Ocean conveyor belt · AMOC · Deep water formation · Climate sensitivity
A planet-scale heat engine driven by tiny density differences. Warm salty water flows poleward, cools, sinks, and returns as cold deep current — redistributing heat and regulating Earth's climate.
Ocean density depends on both temperature (cold = denser) and salinity (salty = denser): ρ = ρ₀[1 − α(T − T₀) + β(S − S₀)]. In the North Atlantic, the Gulf Stream delivers warm salty water from the tropics. As it cools near Greenland it becomes dense enough to sink — this is North Atlantic Deep Water (NADW) formation. The sinking drives a return flow of cold bottom water through the deep ocean, completing the Atlantic Meridional Overturning Circulation (AMOC) with a strength of ~18 Sverdrups (1 Sv = 10⁶ m³/s).

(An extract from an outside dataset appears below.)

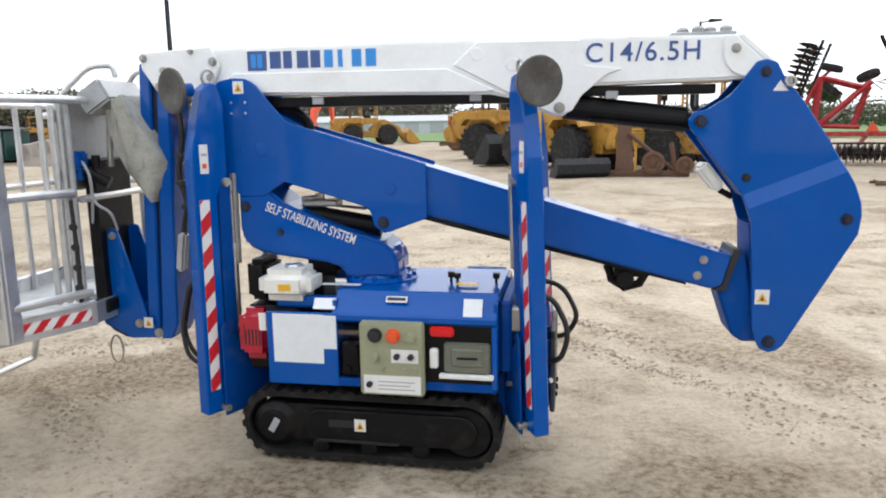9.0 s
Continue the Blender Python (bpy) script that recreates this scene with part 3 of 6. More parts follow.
# petrol engine at the rear of the hood
engine = part("engine_block", merged(box(-0.66, -0.40, -0.33, 0.0, 0.42, 0.74, 0.02), box(-0.62, -0.35, -0.10, 0.12, 0.60, 0.86, 0.02)), BLACK, LIFT, "black petrol engine block")
q = pose(0, 0, 0, 90, 0, 0)
smooth(part("fan_cover", moved(box(-0.085, 0.085, -0.055, 0.055, -0.125, 0.125, 0.04, 3), Matrix.Translation((-0.60, -0.335, 0.61))), ENGRED, engine, "red recoil starter cover"))
for i in range(5):
    part("starter_slot", box(-0.64 + 0.018 * i, -0.633 + 0.018 * i, -0.3925, -0.389, 0.56, 0.64), INK, engine)
part("cover_label", sheet(0.035, 0.085, frame_of((-0.545, -0.3915, 0.68), (1, 0, 0), (0, 0, 1))), TAPEW, engine)
tank = smooth(part("fuel_tank", moved(box(-0.13, 0.13, -0.12, 0.12, -0.075, 0.075, 0.045, 3), Matrix.Translation((-0.445, -0.265, 0.848))), TANK, engine, "cream plastic fuel tank"))
part("fuel_cap", lathe([(0.045, 0), (0.048, 0.022), (0.04, 0.03), (0.01, 0.032)], 18, Matrix.Translation((-0.43, -0.26, 0.905))), ALU, tank, "metal filler cap")
part("tank_label", sheet(0.06, 0.032, frame_of((-0.43, -0.3862, 0.845), (1, 0, 0), (0, 0, 1))), YELLOW, tank)
smooth(part("air_filter", moved(box(-0.09, 0.09, -0.08, 0.08, -0.06, 0.07, 0.03, 2), Matrix.Translation((-0.34, -0.02, 0.90))), BLACK, engine, "black air filter housing"))
smooth(part("muffler", moved(box(-0.055, 0.055, -0.1, 0.1, -0.11, 0.09, 0.025, 2), Matrix.Translation((-0.62, -0.17, 0.86))), BLACK, engine, "black muffler box"))
# electric motor on the other flank
motor = part("electric_motor", merged(rod((-0.33, 0.29, 0.56), (-0.26, 0.29, 0.56), 0.115, 24), rod((-0.30, 0.29, 0.56), (-0.58, 0.29, 0.56), 0.095, 24, bev=0.01)), ALU, LIFT, "finned aluminium electric motor")
part("motor_flange", rod((-0.24, 0.29, 0.56), (-0.40, 0.29, 0.56), 0.118, 24, bev=0.012), BLUE, motor, "blue bell housing")
for i in range(7):
    part("cooling_fin", rod((-0.335 - 0.03 * i, 0.29, 0.56), (-0.345 - 0.03 * i, 0.29, 0.56), 0.108, 22), ALUD, motor)
part("terminal_box", box(-0.47, -0.34, 0.26, 0.36, 0.65, 0.72, 0.008), TANK, motor, "terminal box")
part("end_cap", rod((-0.58, 0.29, 0.56), (-0.61, 0.29, 0.56), 0.10, 24, bev=0.012), ALUD, motor)
warning_sticker(hood, (-0.38, 0.3465, 0.775), (-1, 0, 0), (0, 0, 1), 0.05, 0.05)
part("filter_can", merged(box(-0.36, -0.24, 0.06, 0.22, 0.84, 0.92, 0.02), rod((-0.30, 0.2, 0.84), (-0.30, 0.2, 0.97), 0.035)), BLACK, engine)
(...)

Drag the Global Temperature slider to warm the planet. As Arctic temperatures rise, Greenland ice melts, adding fresh (low-density) water to the North Atlantic surface — this freshwater "cap" prevents deep water formation and weakens the AMOC. Watch the AMOC strength gauge and circulation arrows slow down. The Freshwater Flux slider lets you simulate a catastrophic glacial melt event. At very high freshwater input the model approaches AMOC collapse — a scenario studied by climate scientists as a potential tipping point.

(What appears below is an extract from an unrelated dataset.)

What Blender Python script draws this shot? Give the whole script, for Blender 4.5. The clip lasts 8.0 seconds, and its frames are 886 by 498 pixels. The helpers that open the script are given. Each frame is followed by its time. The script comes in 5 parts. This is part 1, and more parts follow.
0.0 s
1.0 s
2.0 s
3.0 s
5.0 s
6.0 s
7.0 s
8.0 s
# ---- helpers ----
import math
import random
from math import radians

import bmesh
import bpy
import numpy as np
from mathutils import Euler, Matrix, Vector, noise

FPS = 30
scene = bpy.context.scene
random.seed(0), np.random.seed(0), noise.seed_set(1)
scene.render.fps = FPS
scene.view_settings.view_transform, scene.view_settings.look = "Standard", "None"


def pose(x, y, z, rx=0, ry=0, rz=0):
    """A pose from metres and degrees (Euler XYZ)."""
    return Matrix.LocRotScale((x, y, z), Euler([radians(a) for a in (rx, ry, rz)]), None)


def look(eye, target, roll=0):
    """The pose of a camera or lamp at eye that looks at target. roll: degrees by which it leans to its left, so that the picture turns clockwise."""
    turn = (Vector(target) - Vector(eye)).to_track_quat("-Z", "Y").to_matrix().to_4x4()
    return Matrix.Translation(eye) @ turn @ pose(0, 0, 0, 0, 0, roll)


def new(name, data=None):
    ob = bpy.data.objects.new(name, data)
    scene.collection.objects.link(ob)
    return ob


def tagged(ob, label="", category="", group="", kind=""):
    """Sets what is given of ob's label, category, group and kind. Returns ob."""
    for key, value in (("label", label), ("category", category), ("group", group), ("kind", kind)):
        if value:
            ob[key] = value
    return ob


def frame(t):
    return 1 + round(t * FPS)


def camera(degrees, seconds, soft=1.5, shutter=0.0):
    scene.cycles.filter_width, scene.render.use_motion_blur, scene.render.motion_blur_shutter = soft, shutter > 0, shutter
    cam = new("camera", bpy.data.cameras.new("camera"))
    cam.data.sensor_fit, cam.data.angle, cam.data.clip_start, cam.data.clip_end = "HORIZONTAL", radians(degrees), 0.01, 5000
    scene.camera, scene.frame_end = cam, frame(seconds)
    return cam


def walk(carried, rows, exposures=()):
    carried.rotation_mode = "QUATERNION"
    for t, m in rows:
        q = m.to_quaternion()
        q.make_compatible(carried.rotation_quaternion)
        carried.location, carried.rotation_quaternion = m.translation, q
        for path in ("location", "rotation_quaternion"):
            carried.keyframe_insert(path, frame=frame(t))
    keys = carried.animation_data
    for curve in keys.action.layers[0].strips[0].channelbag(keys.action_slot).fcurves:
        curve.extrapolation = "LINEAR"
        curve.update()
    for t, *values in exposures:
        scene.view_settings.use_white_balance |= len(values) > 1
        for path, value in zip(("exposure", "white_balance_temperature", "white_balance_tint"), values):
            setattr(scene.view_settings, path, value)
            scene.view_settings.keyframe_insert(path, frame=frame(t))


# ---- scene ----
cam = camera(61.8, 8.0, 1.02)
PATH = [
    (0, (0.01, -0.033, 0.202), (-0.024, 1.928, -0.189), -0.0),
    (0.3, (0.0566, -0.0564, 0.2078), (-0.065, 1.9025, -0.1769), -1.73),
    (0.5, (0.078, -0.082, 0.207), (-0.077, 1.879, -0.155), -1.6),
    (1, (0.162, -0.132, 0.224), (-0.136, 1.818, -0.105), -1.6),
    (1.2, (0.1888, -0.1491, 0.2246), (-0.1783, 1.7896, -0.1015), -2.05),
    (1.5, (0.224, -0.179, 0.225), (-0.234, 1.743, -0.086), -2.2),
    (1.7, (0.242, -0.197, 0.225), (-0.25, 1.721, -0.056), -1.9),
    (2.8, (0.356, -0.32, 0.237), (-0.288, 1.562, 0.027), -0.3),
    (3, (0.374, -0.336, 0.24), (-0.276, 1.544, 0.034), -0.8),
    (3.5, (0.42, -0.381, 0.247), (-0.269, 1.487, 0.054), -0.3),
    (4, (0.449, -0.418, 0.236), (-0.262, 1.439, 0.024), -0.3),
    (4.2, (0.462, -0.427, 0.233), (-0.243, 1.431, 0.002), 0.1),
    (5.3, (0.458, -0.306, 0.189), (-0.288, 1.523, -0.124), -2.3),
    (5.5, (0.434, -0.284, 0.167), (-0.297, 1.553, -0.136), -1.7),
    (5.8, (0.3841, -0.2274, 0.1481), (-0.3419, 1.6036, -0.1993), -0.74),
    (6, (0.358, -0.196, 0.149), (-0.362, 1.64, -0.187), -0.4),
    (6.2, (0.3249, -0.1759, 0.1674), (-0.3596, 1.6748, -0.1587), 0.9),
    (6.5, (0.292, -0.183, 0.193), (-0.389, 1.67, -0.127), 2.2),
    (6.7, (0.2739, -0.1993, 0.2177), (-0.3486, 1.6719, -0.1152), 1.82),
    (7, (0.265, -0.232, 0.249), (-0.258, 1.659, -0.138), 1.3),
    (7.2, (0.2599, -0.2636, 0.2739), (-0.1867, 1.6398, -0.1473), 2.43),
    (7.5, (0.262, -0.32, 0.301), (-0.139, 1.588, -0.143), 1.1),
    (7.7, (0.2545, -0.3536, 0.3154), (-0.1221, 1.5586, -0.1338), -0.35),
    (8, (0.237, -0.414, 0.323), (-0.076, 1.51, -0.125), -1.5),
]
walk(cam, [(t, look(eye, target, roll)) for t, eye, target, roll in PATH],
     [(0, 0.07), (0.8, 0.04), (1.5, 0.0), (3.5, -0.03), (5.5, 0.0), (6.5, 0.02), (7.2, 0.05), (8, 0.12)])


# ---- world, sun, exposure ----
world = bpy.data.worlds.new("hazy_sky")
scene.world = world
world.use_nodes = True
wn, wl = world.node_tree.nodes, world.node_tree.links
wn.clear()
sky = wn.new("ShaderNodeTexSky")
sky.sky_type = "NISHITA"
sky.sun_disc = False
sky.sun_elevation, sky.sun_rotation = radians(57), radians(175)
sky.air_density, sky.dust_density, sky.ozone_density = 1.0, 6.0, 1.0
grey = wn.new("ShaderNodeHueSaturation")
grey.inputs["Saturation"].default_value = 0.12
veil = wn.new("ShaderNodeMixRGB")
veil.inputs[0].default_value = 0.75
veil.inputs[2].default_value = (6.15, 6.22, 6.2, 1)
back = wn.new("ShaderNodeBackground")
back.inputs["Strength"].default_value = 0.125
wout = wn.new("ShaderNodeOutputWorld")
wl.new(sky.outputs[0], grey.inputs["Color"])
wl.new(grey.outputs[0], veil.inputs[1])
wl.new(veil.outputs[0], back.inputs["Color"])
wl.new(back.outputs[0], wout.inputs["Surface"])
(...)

The Gulf Stream carries ~100 times more water than all the world's rivers combined. Without thermohaline circulation, Northern Europe would be 5–10°C colder — similar to Labrador in Canada at the same latitude. Recent studies (2023) suggest AMOC could collapse between 2025 and 2095 under high emissions scenarios — which would cause rapid cooling in Europe even as the global average warms. The last AMOC collapse, ~12 900 years ago during the Younger Dryas, triggered a 1 000-year cold snap in the Northern Hemisphere.